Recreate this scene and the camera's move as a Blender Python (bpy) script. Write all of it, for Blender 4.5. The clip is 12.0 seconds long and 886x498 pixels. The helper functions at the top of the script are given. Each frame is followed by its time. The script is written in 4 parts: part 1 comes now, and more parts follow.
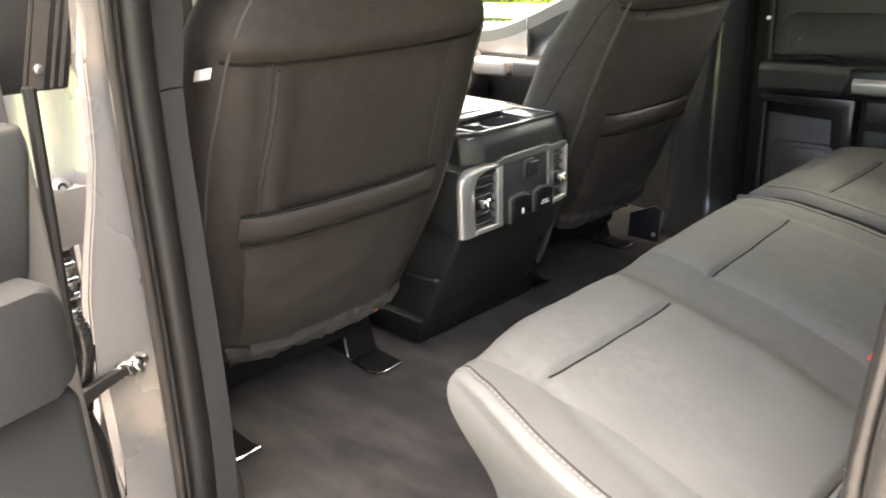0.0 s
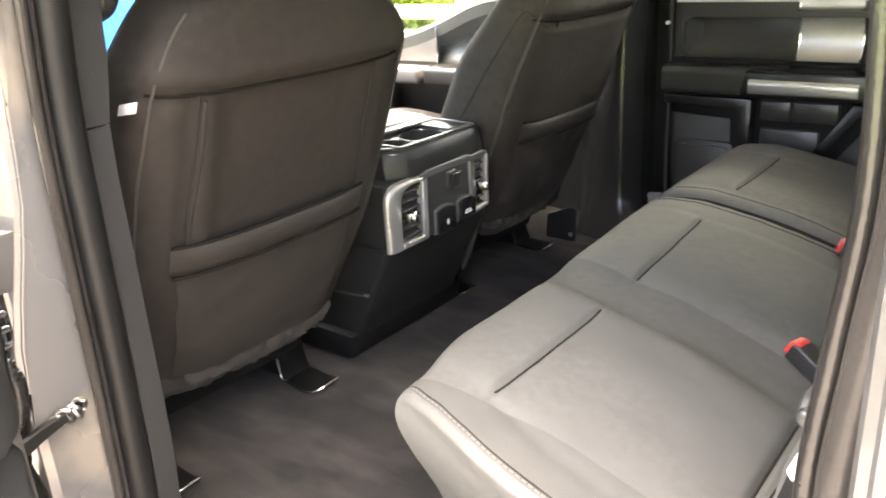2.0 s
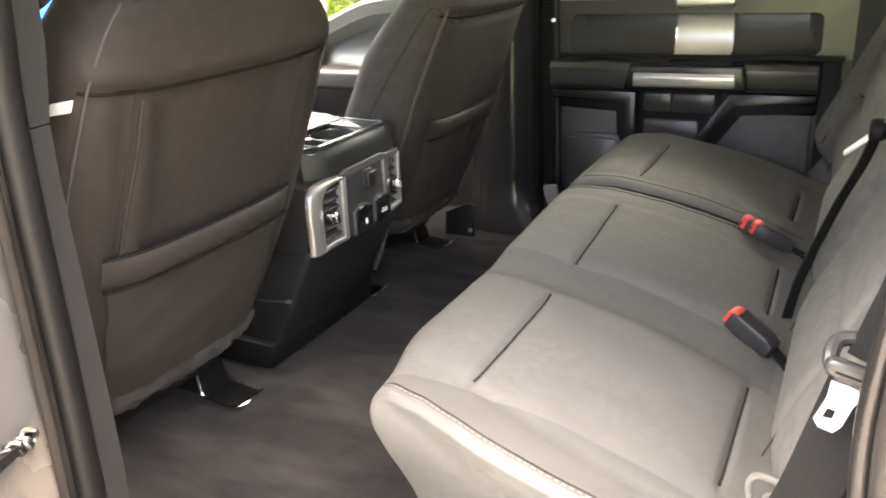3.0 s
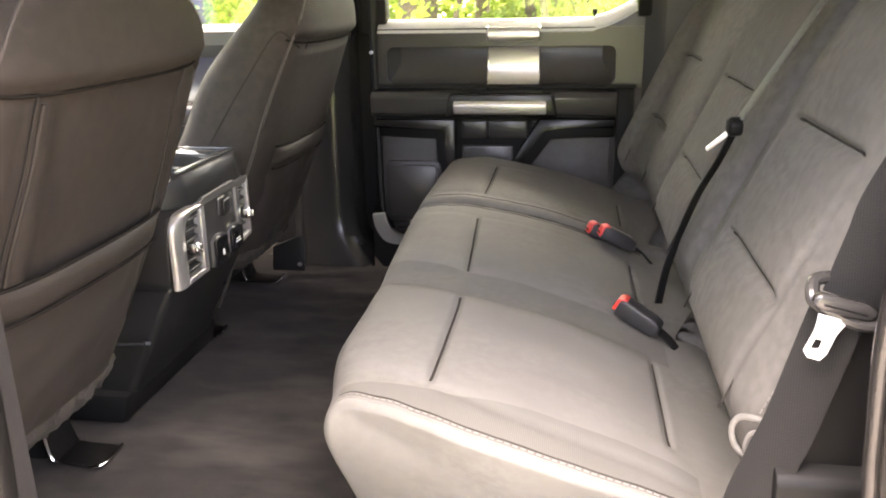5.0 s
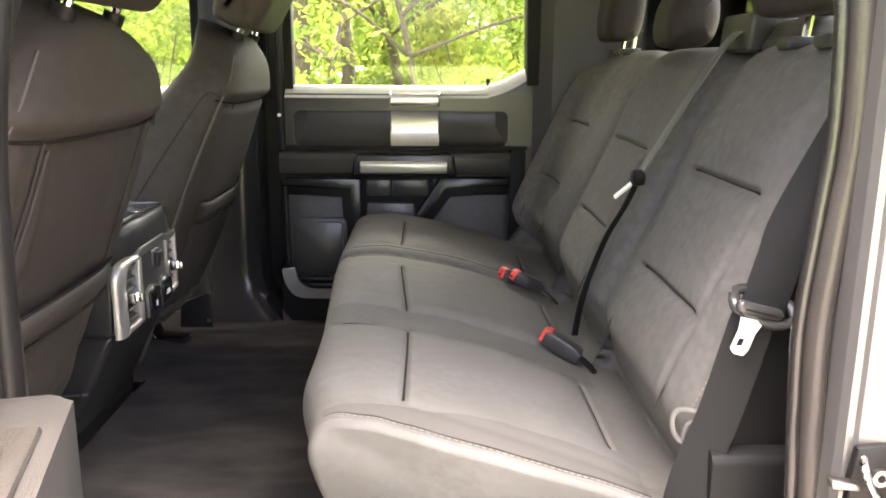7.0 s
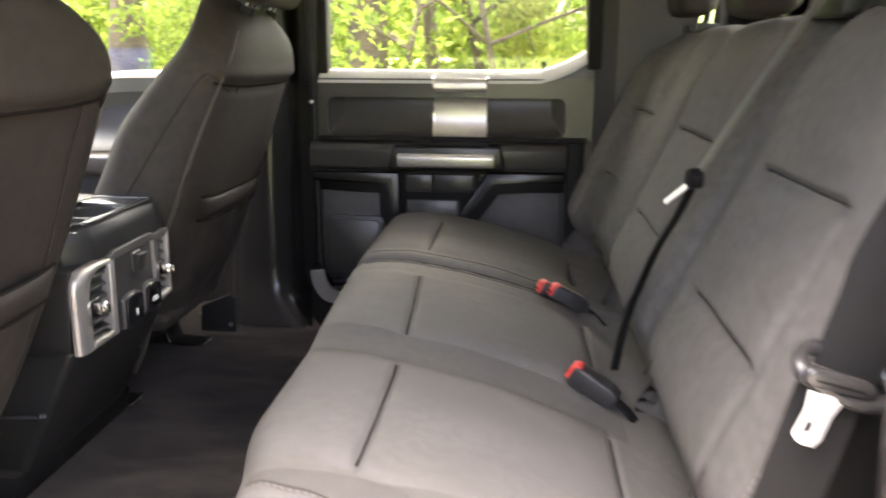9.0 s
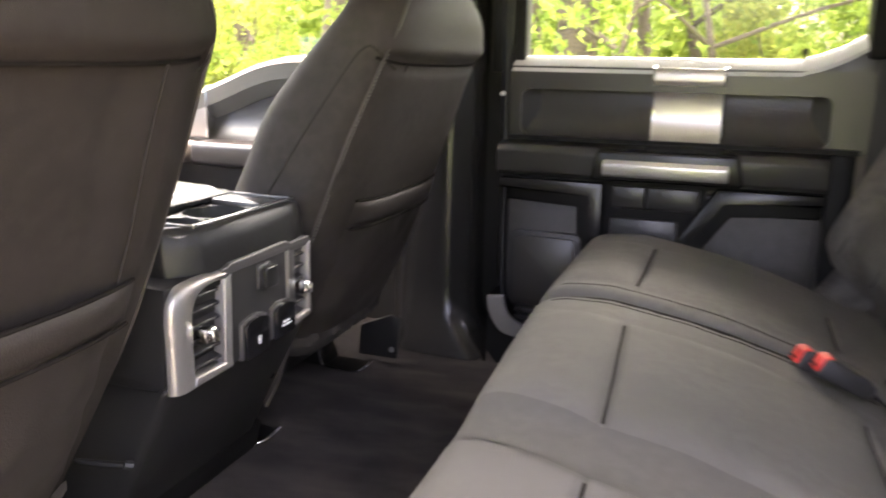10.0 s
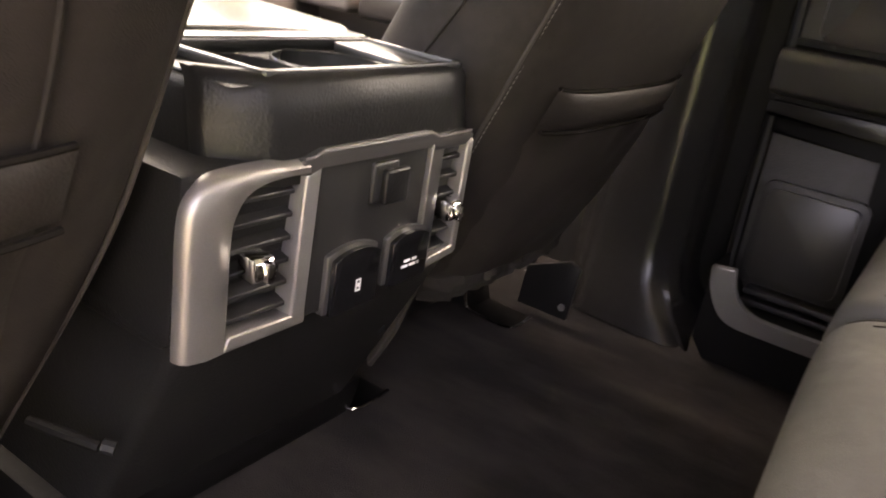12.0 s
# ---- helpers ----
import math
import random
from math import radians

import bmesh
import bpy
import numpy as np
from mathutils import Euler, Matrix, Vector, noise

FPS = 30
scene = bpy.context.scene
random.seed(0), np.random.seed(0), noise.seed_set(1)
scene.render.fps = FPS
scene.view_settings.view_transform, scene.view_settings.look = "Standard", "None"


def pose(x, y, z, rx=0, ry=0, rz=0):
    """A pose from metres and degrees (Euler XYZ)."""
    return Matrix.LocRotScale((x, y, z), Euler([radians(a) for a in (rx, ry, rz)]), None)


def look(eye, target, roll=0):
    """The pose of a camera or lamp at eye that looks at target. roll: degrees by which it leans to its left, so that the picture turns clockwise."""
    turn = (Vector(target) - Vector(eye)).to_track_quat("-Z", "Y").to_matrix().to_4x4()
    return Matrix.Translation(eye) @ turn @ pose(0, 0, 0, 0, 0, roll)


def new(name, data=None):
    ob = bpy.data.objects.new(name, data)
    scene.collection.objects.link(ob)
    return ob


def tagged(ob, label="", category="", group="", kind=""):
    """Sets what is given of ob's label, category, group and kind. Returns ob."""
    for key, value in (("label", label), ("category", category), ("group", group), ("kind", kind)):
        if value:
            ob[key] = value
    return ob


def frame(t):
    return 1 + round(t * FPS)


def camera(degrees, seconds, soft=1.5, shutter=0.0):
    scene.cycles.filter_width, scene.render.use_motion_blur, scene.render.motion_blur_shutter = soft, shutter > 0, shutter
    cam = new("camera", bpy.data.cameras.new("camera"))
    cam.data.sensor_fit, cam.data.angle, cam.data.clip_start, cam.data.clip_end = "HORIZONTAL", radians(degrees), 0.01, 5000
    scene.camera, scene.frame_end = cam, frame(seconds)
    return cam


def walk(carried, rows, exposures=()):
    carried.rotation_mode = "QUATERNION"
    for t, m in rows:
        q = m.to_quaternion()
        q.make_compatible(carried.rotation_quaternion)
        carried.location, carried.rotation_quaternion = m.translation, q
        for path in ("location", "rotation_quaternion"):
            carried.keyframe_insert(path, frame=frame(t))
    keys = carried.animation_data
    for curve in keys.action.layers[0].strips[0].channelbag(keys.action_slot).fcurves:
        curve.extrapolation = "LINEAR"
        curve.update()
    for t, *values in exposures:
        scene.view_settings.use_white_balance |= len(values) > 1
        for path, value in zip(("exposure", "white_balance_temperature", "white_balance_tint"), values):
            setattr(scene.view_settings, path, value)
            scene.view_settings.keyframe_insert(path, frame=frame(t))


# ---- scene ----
cam = camera(57.7, 12.0, soft=1.8, shutter=0.5)
EXPOSURES = [(0.0, 5.52, 7350, 12), (3.0, 5.62, 7550, 15), (5.0, 5.70, 7750, 20), (6.5, 5.52, 7400, 18), (9.0, 5.32, 7350, 20), (10.5, 5.58, 7450, 25), (11.5, 5.38, 7950, 27), (12.0, 5.12, 8600, 26)]
PATH = [
    (0, (0.165, -0.115, 1.761), (-1.183, 1.191, 1.07), -2.6),
    (0.5, (0.187, -0.117, 1.795), (-1.126, 1.218, 1.093), -2.4),
    (1, (0.187, -0.119, 1.797), (-1.105, 1.234, 1.09), -2.9),
    (1.5, (0.179, -0.122, 1.795), (-1.089, 1.255, 1.09), -3.2),
    (2, (0.144, -0.141, 1.796), (-1.037, 1.31, 1.09), -3.4),
    (2.5, (0.086, -0.177, 1.792), (-0.941, 1.386, 1.083), -3.1),
    (3, (0.027, -0.211, 1.781), (-0.852, 1.439, 1.073), -3.0),
    (3.2, (0.009, -0.22, 1.778), (-0.819, 1.456, 1.067), -2.9),
    (4.8, (-0.155, -0.274, 1.736), (-0.515, 1.589, 1.104), -1.1),
    (5, (-0.182, -0.3, 1.732), (-0.489, 1.58, 1.122), -1.1),
    (5.5, (-0.241, -0.355, 1.726), (-0.391, 1.566, 1.192), -0.5),
    (6, (-0.288, -0.398, 1.729), (-0.314, 1.543, 1.246), -0.1),
    (6.5, (-0.3, -0.427, 1.728), (-0.274, 1.519, 1.265), 0.4),
    (7, (-0.303, -0.435, 1.726), (-0.267, 1.513, 1.274), 0.4),
    (7.2, (-0.306, -0.438, 1.724), (-0.268, 1.511, 1.274), 0.3),
    (8.8, (-0.191, -0.259, 1.699), (-0.292, 1.683, 1.228), 0.4),
    (9, (-0.18, -0.183, 1.699), (-0.369, 1.752, 1.227), 0.2),
    (9.5, (-0.207, -0.004, 1.683), (-0.605, 1.901, 1.226), 0.4),
    (10, (-0.246, 0.181, 1.642), (-0.902, 2.015, 1.187), 1.1),
    (10.5, (-0.301, 0.295, 1.593), (-1.131, 2.052, 1.121), 1.4),
    (11, (-0.345, 0.409, 1.58), (-1.252, 2.12, 1.083), 2.7),
    (11.5, (-0.401, 0.505, 1.557), (-1.344, 2.168, 0.97), 6.6),
    (12, (-0.457, 0.599, 1.537), (-1.444, 2.19, 0.834), 9.3),
]
walk(cam, [(t, look(eye, target, roll)) for t, eye, target, roll in PATH], exposures=EXPOSURES)

# ---- world and sun ----
world = bpy.data.worlds.new("sky")
scene.world = world
world.use_nodes = True
wn = world.node_tree.nodes
sky = wn.new("ShaderNodeTexSky")
sky.sky_type, sky.sun_disc = "NISHITA", False
sky.sun_elevation, sky.sun_rotation = radians(74), radians(15)
sky.air_density, sky.dust_density, sky.ozone_density = 0.7, 9.0, 0.2
wn["Background"].inputs["Strength"].default_value = 0.15
world.node_tree.links.new(sky.outputs["Color"], wn["Background"].inputs["Color"])
sun = new("sun", bpy.data.lights.new("sun", "SUN"))
sun.data.energy, sun.data.angle, sun.data.color = 1.4, radians(120), (1.0, 0.945, 0.86)
sun.matrix_world = look((-0.7, 3.6, 9.8), (0, 1.0, 0))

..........

→ SET TASK
Restate each line from the start of the listing through the line bearing "pose from metres" word for word. Drop the pictures.

→ FINISHED TASK
Recreate this scene and the camera's move as a Blender Python (bpy) script. Write all of it, for Blender 4.5. The clip is 12.0 seconds long and 886x498 pixels. The helper functions at the top of the script are given. Each frame is followed by its time. The script is written in 4 parts: part 1 comes now, and more parts follow.
0.0 s
2.0 s
3.0 s
5.0 s
7.0 s
9.0 s
10.0 s
12.0 s
# ---- helpers ----
import math
import random
from math import radians

import bmesh
import bpy
import numpy as np
from mathutils import Euler, Matrix, Vector, noise

FPS = 30
scene = bpy.context.scene
random.seed(0), np.random.seed(0), noise.seed_set(1)
scene.render.fps = FPS
scene.view_settings.view_transform, scene.view_settings.look = "Standard", "None"


def pose(x, y, z, rx=0, ry=0, rz=0):
    """A pose from metres and degrees (Euler XYZ)."""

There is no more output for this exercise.